Aufbruch und Verheißung
Aufbruch und Verheißung begegnen uns heute in der Lesung aus dem Ersten Testament. Abram soll losgehen aus seinem Land, seiner Verwandtschaft und seinem Vaterhaus. Gott nennt keinen Grund dafür, aber er verheißt Abram, dass er ein ihn zu einem großen Volk machen und ihn segnen wird. Abram glaubt. Wider alle Vernunft: er und Sarai sind kinderlos und alt. Abram glaubt und vertraut, und er geht los.

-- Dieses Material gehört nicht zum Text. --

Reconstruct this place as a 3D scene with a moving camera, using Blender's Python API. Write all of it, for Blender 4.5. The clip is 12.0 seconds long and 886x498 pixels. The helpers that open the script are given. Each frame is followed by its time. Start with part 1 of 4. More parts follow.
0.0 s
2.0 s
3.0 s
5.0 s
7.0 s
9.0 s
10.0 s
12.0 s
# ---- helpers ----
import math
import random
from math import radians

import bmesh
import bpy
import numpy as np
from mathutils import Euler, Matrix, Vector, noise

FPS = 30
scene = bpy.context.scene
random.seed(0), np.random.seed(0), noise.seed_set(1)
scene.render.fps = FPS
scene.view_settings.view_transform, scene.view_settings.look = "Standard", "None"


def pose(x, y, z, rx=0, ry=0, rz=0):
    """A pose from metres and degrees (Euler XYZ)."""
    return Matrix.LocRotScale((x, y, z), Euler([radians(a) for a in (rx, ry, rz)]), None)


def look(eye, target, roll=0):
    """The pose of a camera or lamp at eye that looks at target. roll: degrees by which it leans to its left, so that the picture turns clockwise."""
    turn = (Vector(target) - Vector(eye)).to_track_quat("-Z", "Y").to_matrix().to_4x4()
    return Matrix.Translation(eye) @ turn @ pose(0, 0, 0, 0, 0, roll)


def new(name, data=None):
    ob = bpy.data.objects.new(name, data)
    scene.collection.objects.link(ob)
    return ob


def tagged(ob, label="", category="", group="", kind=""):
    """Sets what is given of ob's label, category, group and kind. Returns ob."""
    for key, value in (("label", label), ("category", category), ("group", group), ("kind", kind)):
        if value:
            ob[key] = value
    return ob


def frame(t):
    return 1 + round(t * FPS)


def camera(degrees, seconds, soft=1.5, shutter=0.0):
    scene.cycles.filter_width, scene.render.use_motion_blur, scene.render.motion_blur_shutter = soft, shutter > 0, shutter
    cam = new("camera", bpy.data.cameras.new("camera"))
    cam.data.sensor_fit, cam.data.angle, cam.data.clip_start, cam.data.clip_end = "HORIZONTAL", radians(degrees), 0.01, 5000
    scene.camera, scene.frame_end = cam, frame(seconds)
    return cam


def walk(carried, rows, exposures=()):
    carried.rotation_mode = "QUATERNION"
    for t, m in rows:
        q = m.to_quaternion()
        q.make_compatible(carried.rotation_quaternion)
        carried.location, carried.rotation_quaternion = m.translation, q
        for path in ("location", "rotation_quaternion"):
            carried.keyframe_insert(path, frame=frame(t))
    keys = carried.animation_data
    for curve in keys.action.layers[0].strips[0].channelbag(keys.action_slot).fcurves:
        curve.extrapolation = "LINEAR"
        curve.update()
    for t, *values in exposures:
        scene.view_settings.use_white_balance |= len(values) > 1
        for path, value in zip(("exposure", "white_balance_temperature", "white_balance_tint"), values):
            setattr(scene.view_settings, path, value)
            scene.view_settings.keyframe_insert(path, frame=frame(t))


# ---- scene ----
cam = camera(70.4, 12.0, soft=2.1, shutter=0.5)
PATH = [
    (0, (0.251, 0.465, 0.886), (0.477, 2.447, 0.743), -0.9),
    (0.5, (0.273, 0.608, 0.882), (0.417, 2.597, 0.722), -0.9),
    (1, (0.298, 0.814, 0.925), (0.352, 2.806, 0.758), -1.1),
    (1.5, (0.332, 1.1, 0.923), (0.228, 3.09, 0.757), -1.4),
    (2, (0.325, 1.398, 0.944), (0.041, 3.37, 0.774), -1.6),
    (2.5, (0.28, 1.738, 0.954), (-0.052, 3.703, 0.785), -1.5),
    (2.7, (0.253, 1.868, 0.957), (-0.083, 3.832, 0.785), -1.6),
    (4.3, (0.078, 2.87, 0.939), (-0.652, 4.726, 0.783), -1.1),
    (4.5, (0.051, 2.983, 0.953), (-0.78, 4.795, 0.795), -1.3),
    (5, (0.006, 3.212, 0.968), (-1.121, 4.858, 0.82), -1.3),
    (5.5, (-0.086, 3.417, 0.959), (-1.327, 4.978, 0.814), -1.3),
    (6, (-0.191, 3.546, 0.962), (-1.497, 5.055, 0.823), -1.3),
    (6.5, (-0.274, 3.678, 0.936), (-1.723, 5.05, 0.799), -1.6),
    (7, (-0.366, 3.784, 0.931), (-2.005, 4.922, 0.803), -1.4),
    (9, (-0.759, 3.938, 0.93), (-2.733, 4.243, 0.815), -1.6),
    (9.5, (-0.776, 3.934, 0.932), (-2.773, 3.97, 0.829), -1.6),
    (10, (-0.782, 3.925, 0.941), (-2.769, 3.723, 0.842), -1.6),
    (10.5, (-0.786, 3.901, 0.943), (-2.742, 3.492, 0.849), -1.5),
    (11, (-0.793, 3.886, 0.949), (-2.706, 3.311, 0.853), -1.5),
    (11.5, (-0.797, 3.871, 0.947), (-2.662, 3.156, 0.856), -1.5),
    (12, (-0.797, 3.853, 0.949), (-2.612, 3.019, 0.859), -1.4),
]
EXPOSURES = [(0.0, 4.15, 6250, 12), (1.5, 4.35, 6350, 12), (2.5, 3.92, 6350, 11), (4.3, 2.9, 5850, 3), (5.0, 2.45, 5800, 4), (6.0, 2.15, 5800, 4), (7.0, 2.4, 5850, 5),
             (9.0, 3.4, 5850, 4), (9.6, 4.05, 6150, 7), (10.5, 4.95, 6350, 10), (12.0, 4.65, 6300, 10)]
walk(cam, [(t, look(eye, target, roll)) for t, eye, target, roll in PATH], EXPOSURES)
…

Die ganze Bibel ist voll von Migrationserzählungen, und auch heute bedeutet Christ/in sein nicht, es sich irgendwo gemütlich zu machen. Wir hören die Erzählung von Aufbruch und Verheißung am Beginn der Fastenzeit: Jahr für Jahr bekommen wir diese Zeit geschenkt, um unsere Beziehungen auf den Prüfstand zu stellen. Die Beziehung zu mir selbst, zu meinen Mitmenschen und zu Gott. Ich frage mich: bin auch ich bereit, aufzubrechen? Glaube ich an die Verheißung Gottes, dass jede/r von uns zum Segen werden kann? Glaube und Vertrauen brauchen Übung. Deshalb bin ich dankbar für diese Zeit. Ich nehme mir Zeit, meine Gebetspraxis und mein Glaubens – Leben zu hinterfragen. Durch den Verzicht auf Alkohol, Fleisch und das Reden über andere Menschen versuche ich mich neu zu verankern und meinen Beitrag zu einem besseren Klima zu leisten – sowohl zum Klima der Erde als auch zum Klima um mich herum.
Wir hören die Erzählung von Aufbruch und Verheißung heute am Weltfrauentag. In der Lesung und im Evangelium kommen heute explizit ausschließlich Männer vor. Ich frage mich, wie Sarai auf den plötzlichen Aufbruch reagiert hat, ich frage mich, wie eine Frau die Geschehnisse am Berg Tabor erlebt hätte. Und ich frage mich, warum es 2020 noch immer etwas Besonderes ist, dass ich als Frau das Wort Gottes auslegen darf und wie lange es noch dauern wird, bis Gleichberechtigung in Fragen des Zugangs zu allen Diensten in unserer Kirche kein frommer Wunsch mehr ist.
Wir hören diese Erzählung in einer Zeit, in der viele Menschen aufgebrochen sind. Sie haben sich auf den Weg gemacht nicht aufgrund einer Verheißung, sondern sie sind auf der Flucht vor Krieg und Gewalt. Sie haben Hoffnung auf ein Leben in Frieden, aber vielleicht haben sie sogar diese Hoffnung schon aufgegeben. Wir sehen Bilder von verzweifelten Männern, Frauen und Kindern, wir hören Aussprüche von Politikern, die mich nicht an ihren christlichen Werten sondern an ihrer Menschlichkeit zweifeln lassen. Und ich frage mich: was kann ich tun außer in sozialen Netzwerken mit vorgeschlagenen Hashtags zu posten? Auf diese Frage finde ich nur schwer eine Antwort. Wie kann ich, wie können wir zum Segen für geflüchtete Menschen werden? Ich kann versuchen, auf Gott zu vertrauen und hoffen, dass es letztlich gut wird. Und selbst kann ich mich einlassen auf Menschen, die aus einer anderen Kultur kommen, die bei uns Fuß fassen und Heimat finden möchte. Ich kann Zivilcourage beweisen und nicht nur im Netz, sondern ganz persönlich die Kommunikation suchen mit all jenen, die befürchten, dass wir das nicht schaffen.
Wir leben in Österreich nicht im gelobten Land, aber es kommt dem ziemlich nahe, wie ich finde. Wie schön finden wir Bibelstellen, wie z.B. Apg 2, wo es heißt: „sie verkauften Hab und Gut und teilten davon allen zu, jedem so viel, wie er nötig hatte“. Vielleicht sind auch Sie berührt von der Aussage des großen Befreiungstheologen Ernesto Cardenal „Das Evangelium hat uns radikalisiert, ich bin durch das Neue Testament zum Marxisten geworden.“ Wie finden wir wieder zur Wurzel unseres Glaubens zurück?
Für mich kann Aufbruch hier bedeuten, dass ich bereit bin, etwas von dem Überfluss abzugeben, den ich habe. Mich nicht zu fürchten, dass es mir schlechter gehen könnte, wenn andere Menschen genug zum Überleben bekommen. So kann ich zum Segen werden und auf Gottes Verheißung vertrauen. Auch dann, wenn ich nicht genau weiß, wohin der Weg geht, doch ich weiß: Gott geht mit. Amen.